Forgive them. We had no idea how helpful this would become. It became our own private joke/ comfort blanket. The friend who said “It’s probably for the best.” The coworker who said “There’s a reason for everything.” The friend who asked about what we did with Oscar’s remains. The dear friend who can retell her own successful birth story for the 99th time in front of us with the same gusto as if it was the first. The parent who decided not to come to our wedding because of the emotional upheaval. “I had to forgive someone today,” we would say.
And we did. Everyone wants to help and no one knows how. Just as we were unprepared for this, so was everyone else. And there are success stories. Friends brought food– lots of food. Matzo ball soup really is medicine and it really does make you feel better. Sandwiches, hams, soups, cookies. People gave us books and sent beautiful flowers. It all helped. People coming over and visiting helped. Not being alone helped. Adam and I joked that we could write a book on “what to say” in these situations. It’s really simple– keep it simple and don’t try to make yourself feel better or answer a curiosity. Things that work:
“I am here for you”
“I am so sorry for your loss”
“You are in my thoughts”
“Let me know what you need”
“I am coming over with a deli tray”
Our wedding was in 6 days and it felt like it had been designed that way. Our closest core of friends and family would be flocking to us and surrounding us with their love to celebrate our love. Those first few days Adam and I have never felt closer. Losing a child, quite understandably, puts all bullshit into perspective. I felt no stress over anything and cared about nothing except being with Adam. The saying “us against the world” is cliche, but it is how we both felt in those early days. I went out briefly to get my nails done (I was getting married in 96 hours) and almost had an anxiety attack being separated from him for 1 hour. I called him on my way home and said through tears “I can’t explain it. I just feel like I can’t get home to you fast enough.” He said he knew how I felt– we both felt the same way. Everyone in the “real” world was carrying on with their daily lives and had no idea that this horrific thing had just happened. Only we knew. It was only us.

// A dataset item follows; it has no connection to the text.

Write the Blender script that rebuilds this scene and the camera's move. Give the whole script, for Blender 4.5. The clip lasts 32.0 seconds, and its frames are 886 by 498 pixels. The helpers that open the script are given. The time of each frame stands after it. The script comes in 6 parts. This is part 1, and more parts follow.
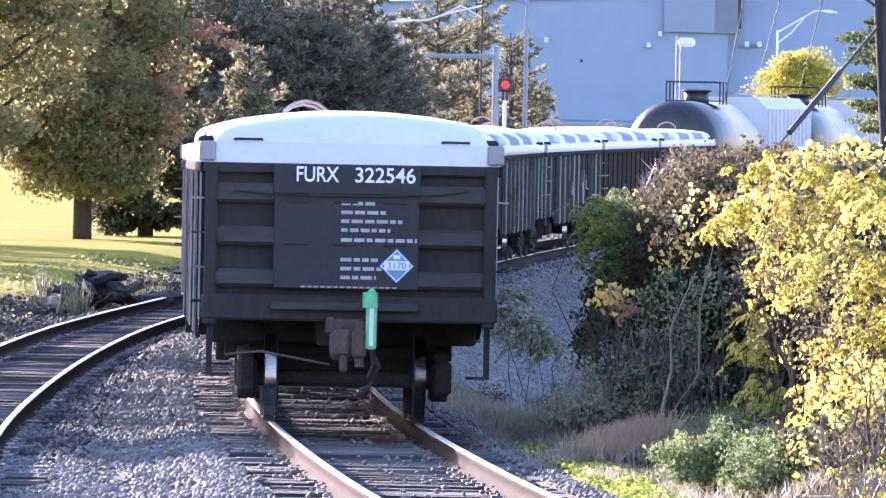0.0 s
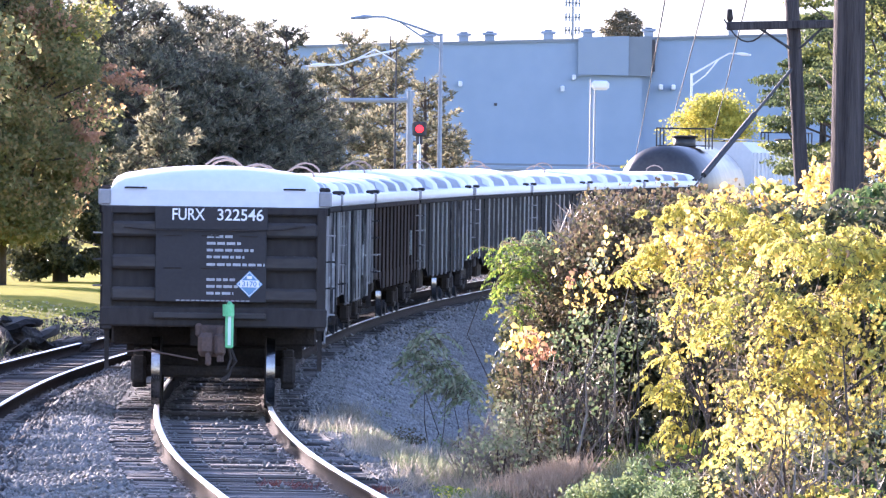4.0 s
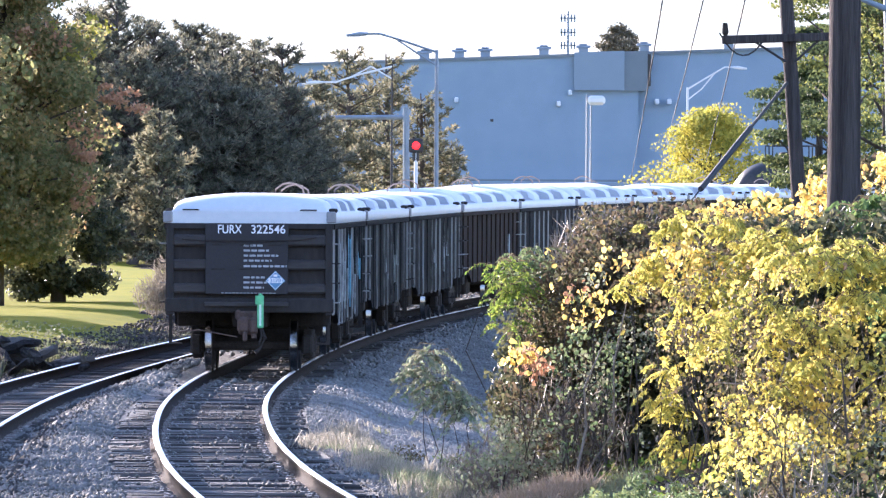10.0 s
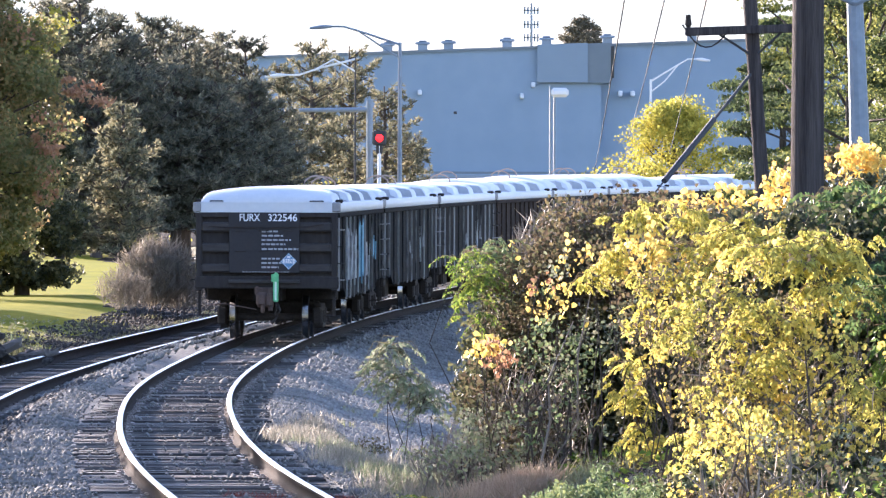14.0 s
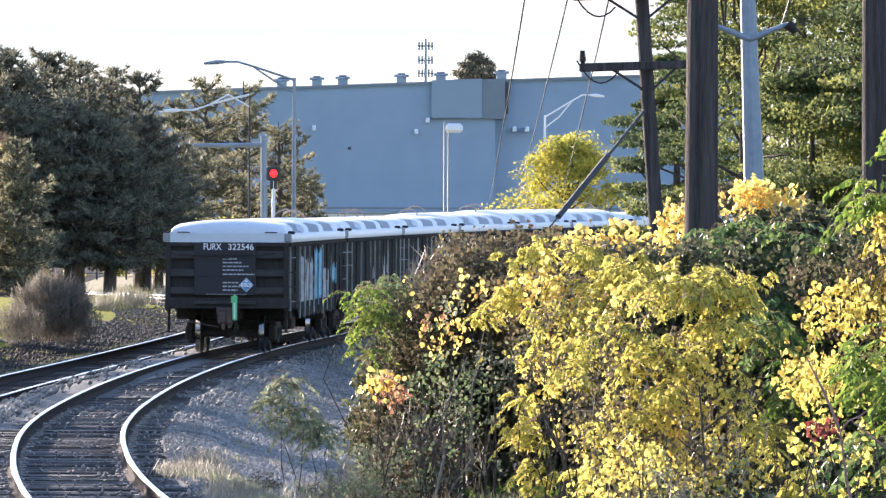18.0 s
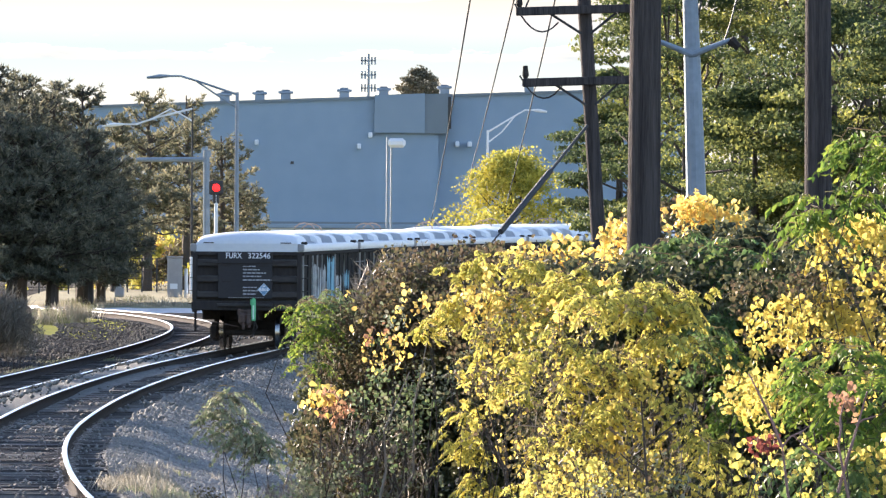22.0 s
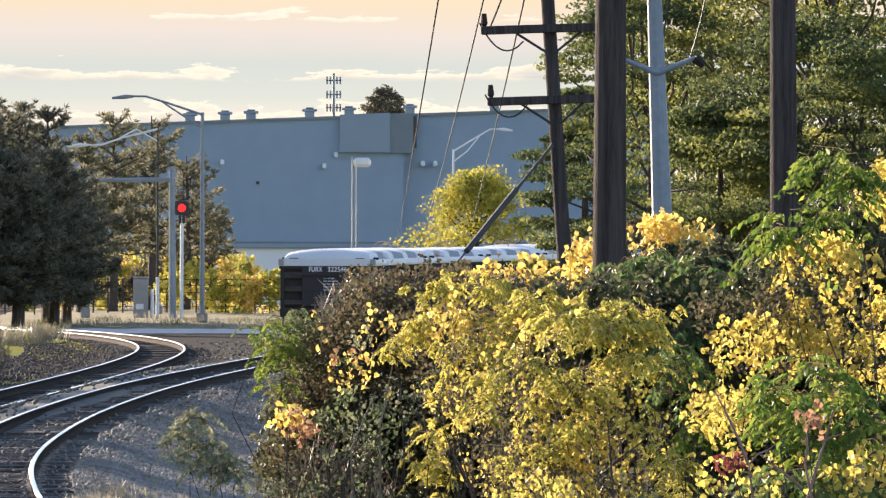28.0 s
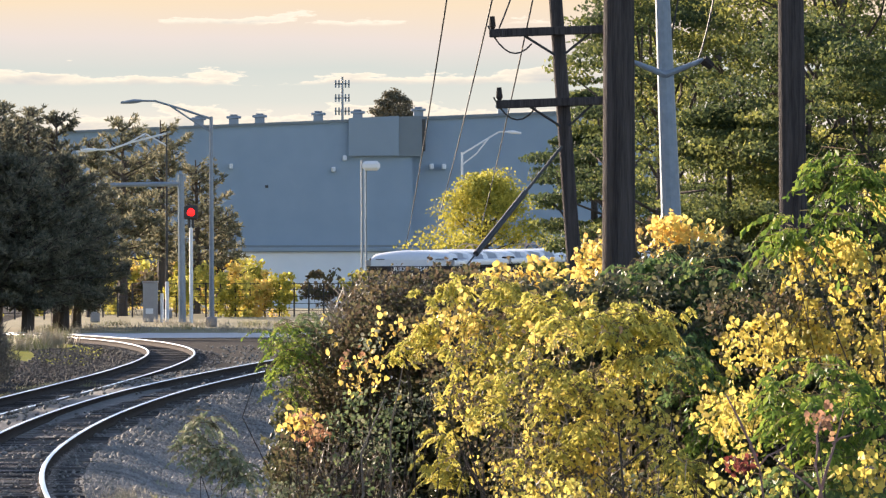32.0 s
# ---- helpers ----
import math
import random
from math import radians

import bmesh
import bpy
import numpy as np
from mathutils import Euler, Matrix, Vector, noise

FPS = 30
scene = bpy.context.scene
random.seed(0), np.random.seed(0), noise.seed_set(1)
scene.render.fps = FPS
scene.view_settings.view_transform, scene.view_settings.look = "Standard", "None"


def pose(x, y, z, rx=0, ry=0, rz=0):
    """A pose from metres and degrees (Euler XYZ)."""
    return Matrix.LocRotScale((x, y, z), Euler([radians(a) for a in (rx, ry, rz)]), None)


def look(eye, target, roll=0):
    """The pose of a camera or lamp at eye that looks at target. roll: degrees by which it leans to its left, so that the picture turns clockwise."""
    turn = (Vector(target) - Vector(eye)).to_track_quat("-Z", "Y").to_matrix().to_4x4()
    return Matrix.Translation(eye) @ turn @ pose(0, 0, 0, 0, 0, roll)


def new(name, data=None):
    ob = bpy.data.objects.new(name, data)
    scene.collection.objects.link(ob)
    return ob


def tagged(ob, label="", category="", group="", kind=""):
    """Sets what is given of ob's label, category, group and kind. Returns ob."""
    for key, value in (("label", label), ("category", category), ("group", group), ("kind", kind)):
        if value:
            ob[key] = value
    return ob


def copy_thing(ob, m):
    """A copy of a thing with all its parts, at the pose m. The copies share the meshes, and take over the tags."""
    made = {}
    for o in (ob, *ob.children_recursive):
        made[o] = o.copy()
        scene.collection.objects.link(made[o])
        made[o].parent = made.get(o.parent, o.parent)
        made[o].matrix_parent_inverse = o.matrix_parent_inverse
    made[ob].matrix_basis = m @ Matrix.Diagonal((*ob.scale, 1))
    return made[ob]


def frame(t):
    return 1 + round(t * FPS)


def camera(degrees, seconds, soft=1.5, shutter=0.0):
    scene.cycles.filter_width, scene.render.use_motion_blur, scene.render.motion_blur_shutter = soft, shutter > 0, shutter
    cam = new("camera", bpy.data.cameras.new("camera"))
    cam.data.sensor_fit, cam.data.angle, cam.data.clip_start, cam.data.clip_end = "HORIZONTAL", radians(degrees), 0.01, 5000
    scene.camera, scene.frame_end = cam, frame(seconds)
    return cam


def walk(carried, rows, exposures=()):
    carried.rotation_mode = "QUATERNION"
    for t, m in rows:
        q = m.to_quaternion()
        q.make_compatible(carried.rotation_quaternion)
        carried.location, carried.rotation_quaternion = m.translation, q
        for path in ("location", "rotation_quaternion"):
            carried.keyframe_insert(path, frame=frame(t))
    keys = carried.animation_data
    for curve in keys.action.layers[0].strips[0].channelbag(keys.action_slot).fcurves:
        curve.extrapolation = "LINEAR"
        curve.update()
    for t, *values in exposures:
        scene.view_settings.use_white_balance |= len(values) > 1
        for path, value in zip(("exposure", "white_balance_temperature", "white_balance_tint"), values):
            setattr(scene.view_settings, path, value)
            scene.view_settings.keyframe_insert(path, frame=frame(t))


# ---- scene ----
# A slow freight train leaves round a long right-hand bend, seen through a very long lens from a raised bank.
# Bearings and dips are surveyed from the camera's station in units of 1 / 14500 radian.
UNIT = 14500.0
EYE = Vector((0.0, 0.0, 2.74))


def spot(a, e, d):
    """The place at bearing a (to the right), dip e (downwards) and distance d ahead."""
    return Vector((a * d / UNIT, d, EYE.z - e * d / UNIT))


cam = camera(2 * math.degrees(math.atan(784 / UNIT)), 32.0, soft=1.3)
AIM = [
    (0, -178.5, 159.6, 1.09), (0.5, -167.4, 183.2, 1.06), (1, -159.1, 209.1, 0.87), (1.5, -141.9, 206.3, 0.85),
    (2, -133.1, 193.1, 0.76), (2.5, -96.8, 146.7, 0.71), (3, -57.8, 120.6, 0.71), (3.5, -28.0, 91.7, 0.78),
    (4, -29.4, 79.2, 0.82), (4.5, -58.2, 80.7, 0.89), (6.5, -102.0, 31.0, 1.18), (7, -94.9, 13.2, 1.24),
    (7.5, -88.6, 16.4, 1.20), (8, -78.7, 21.1, 1.02), (8.5, -63.7, 23.0, 0.74), (9, -46.3, 24.8, 0.56),
    (9.5, -32.1, 36.3, 0.37), (10, -25.3, 50.1, 0.28), (10.5, -27.4, 54.1, 0.24), (11, -32.3, 47.5, 0.27),
    (11.5, -34.8, 43.7, 0.23), (12, -33.1, 55.7, 0.15), (12.5, -23.0, 72.7, 0.05), (13, 0.0, 85.0, 0.00),
    (13.5, 22.2, 79.7, 0.03), (14, 39.0, 63.2, 0.15), (14.5, 49.3, 52.6, 0.29), (16.5, 109.5, 37.2, 0.20),
    (17, 144.8, 26.0, 0.22), (17.5, 187.0, 11.7, 0.31), (18, 226.3, -0.3, 0.23), (18.5, 251.4, -3.8, 0.13),
    (19, 260.4, -15.2, 0.07), (19.5, 262.4, -28.9, -0.04), (20, 271.2, -41.4, -0.08), (20.5, 287.6, -42.9, -0.01),
    (21, 306.6, -37.9, 0.10), (21.5, 320.2, -31.4, 0.26), (22, 328.0, -27.1, 0.37), (22.5, 332.2, -28.4, 0.39),
    (23, 345.7, -30.9, 0.47), (23.5, 365.0, -33.9, 0.55), (24, 382.9, -47.7, 0.63), (24.5, 393.7, -78.8, 0.63),
    (26.5, 417.9, -126.8, 0.44), (27, 424.4, -84.7, 0.37), (27.5, 416.9, -55.7, 0.31), (28, 388.3, -61.5, 0.15),
    (28.5, 353.5, -99.8, 0.13), (29, 325.8, -144.1, 0.05), (29.5, 306.4, -175.2, -0.08), (30, 304.7, -176.7, -0.09),
    (30.5, 321.8, -154.4, -0.12), (31, 344.7, -125.3, -0.15), (31.5, 361.3, -96.9, -0.12), (32, 371.7, -66.7, -0.15),
]
walk(cam, [(t, look(EYE, spot(a, e, 1000.0), roll)) for t, a, e, roll in AIM],
     exposures=[(0, 2.12, 5500, 38), (2, 2.17, 5540, 38), (4, 2.14, 5500, 36), (7, 2.00, 5400, 30), (9, 1.77, 5380, 29), (14, 1.73, 5660, 27.5), (18, 1.48, 5700, 22.5), (21, 1.38, 5860, 20), (23, 1.29, 5960, 20), (26.5, 0.97, 6300, 21), (28, 0.98, 6300, 21), (29, 1.08, 6250, 20), (30, 1.0, 6250, 21), (32, 0.94, 6300, 22)])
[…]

It just so happened that 2 days after we lost Oscar, there was a cyber holiday called National Infant Loss Day. I was mesmerized by an instagram post from Jessica Kraus of the House Inhabit blog. She posted about a loss she experienced at 17 weeks. My world of support widened. My heart didn’t feel alone. I posted a picture of Oscar’s foot and handprints. For a second, I questioned whether I would be judged for this. And then, as has happened in my internal monologue many times since then, I said “Fuck it. I just lost my child.” And I was glad and unashamed of sharing him.
We rewrote part of the wedding ceremony to mention and honor our son and both wore light blue ribbons for him. We wanted to honor Oscar, but also allow the celebration to continue.
I wish I could say it was the happiest day of my life…it was not. It was amazing and healing, and the wedding went off “without a hitch” as they say. I was happy and laughed a great deal that day. I also felt unattractive and had never planned on getting married in my 6 days post-birth body. I had imagined a cute baby bump and that pregnancy glow. It was also a distraction. After a wedding and honeymoon, we are still left with a reality we have to deal with.
Part of my healing and moving forward is coming to terms with knowing that when I look at my wedding photos, I will also be brought back to that week….that awful week that something really tragic happened. It is also the week I realized that Adam and I are very, very good at being partners to one another. I realized our friends really are our family. And I realized that I am stronger than I ever realized I could be.